Required task
Restate the whole listing word for word. Pictures are left out.
──────── Dataset section ────────
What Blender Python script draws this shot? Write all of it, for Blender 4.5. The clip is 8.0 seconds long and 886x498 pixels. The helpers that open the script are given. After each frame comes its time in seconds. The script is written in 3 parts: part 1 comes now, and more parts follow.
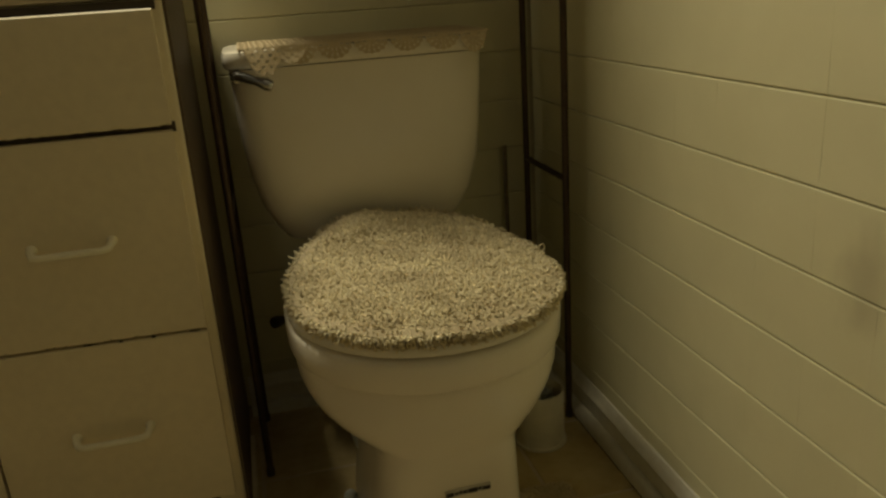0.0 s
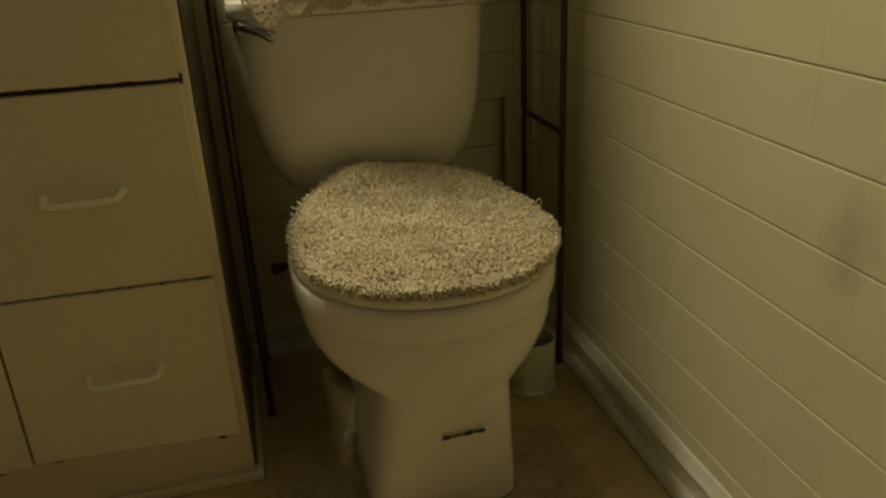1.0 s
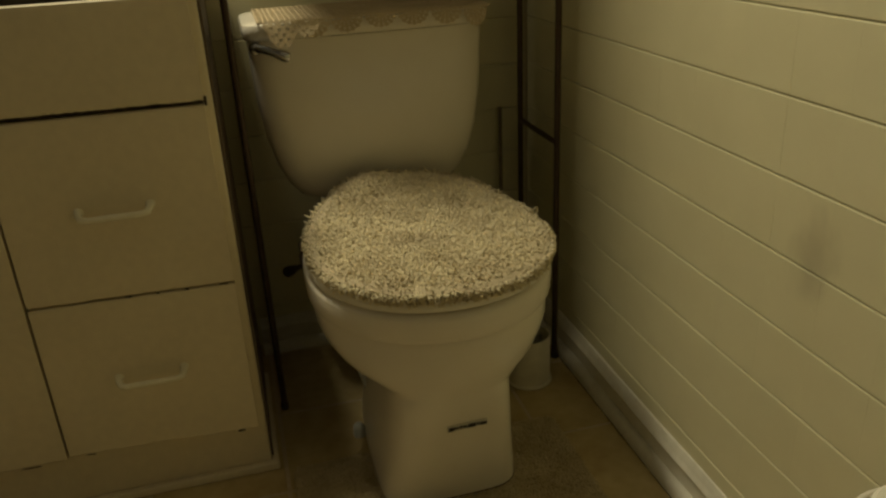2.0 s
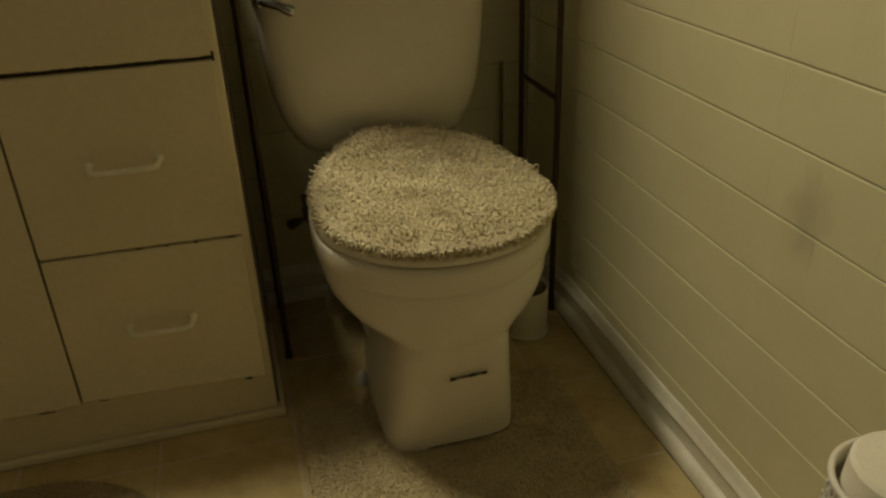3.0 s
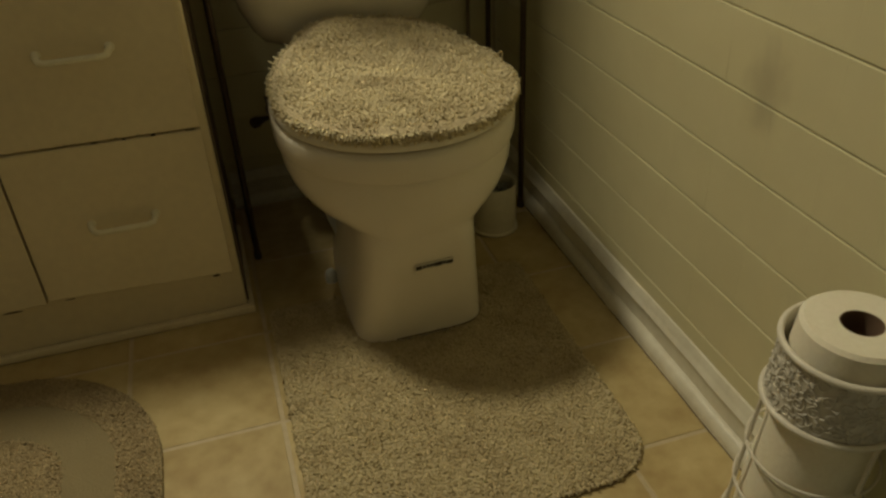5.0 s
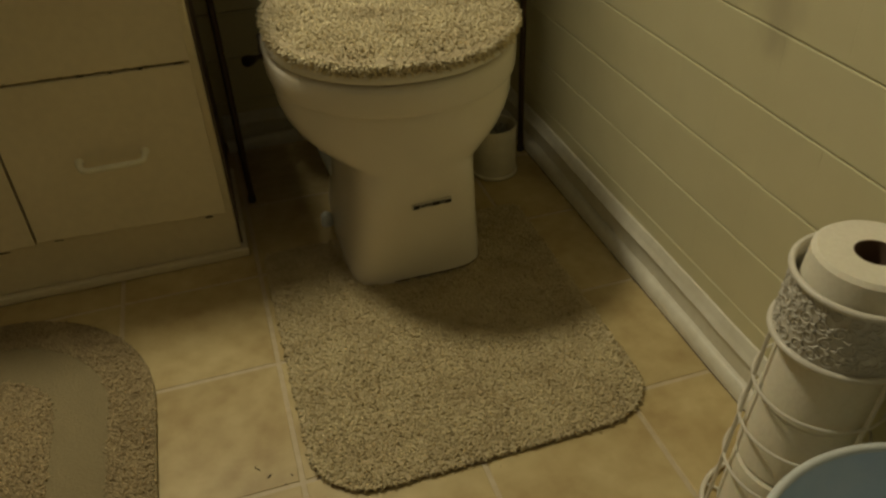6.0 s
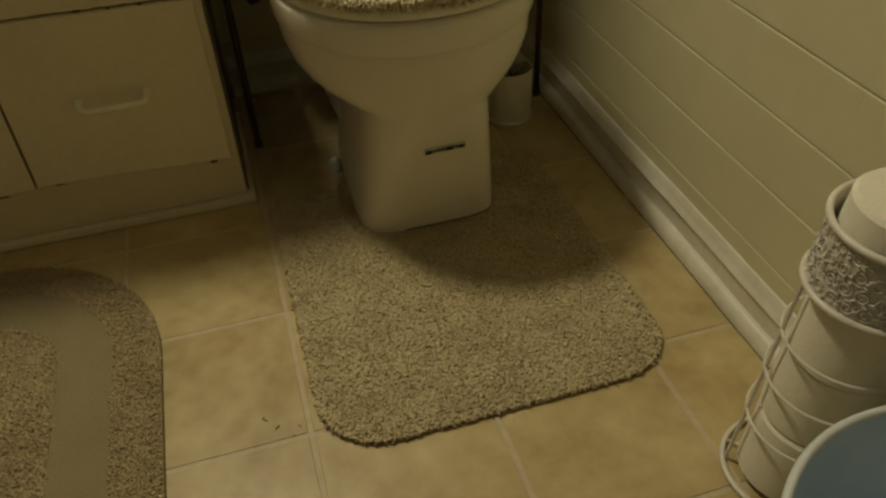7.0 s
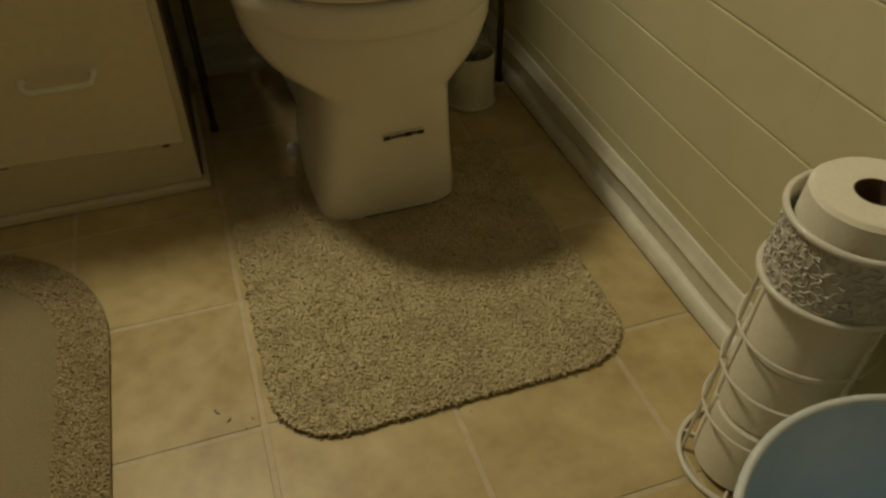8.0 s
────────
Output for this task
What Blender Python script draws this shot? Write all of it, for Blender 4.5. The clip is 8.0 seconds long and 886x498 pixels. The helpers that open the script are given. After each frame comes its time in seconds. The script is written in 3 parts: part 1 comes now, and more parts follow.
0.0 s
1.0 s
2.0 s
3.0 s
5.0 s
6.0 s
7.0 s
8.0 s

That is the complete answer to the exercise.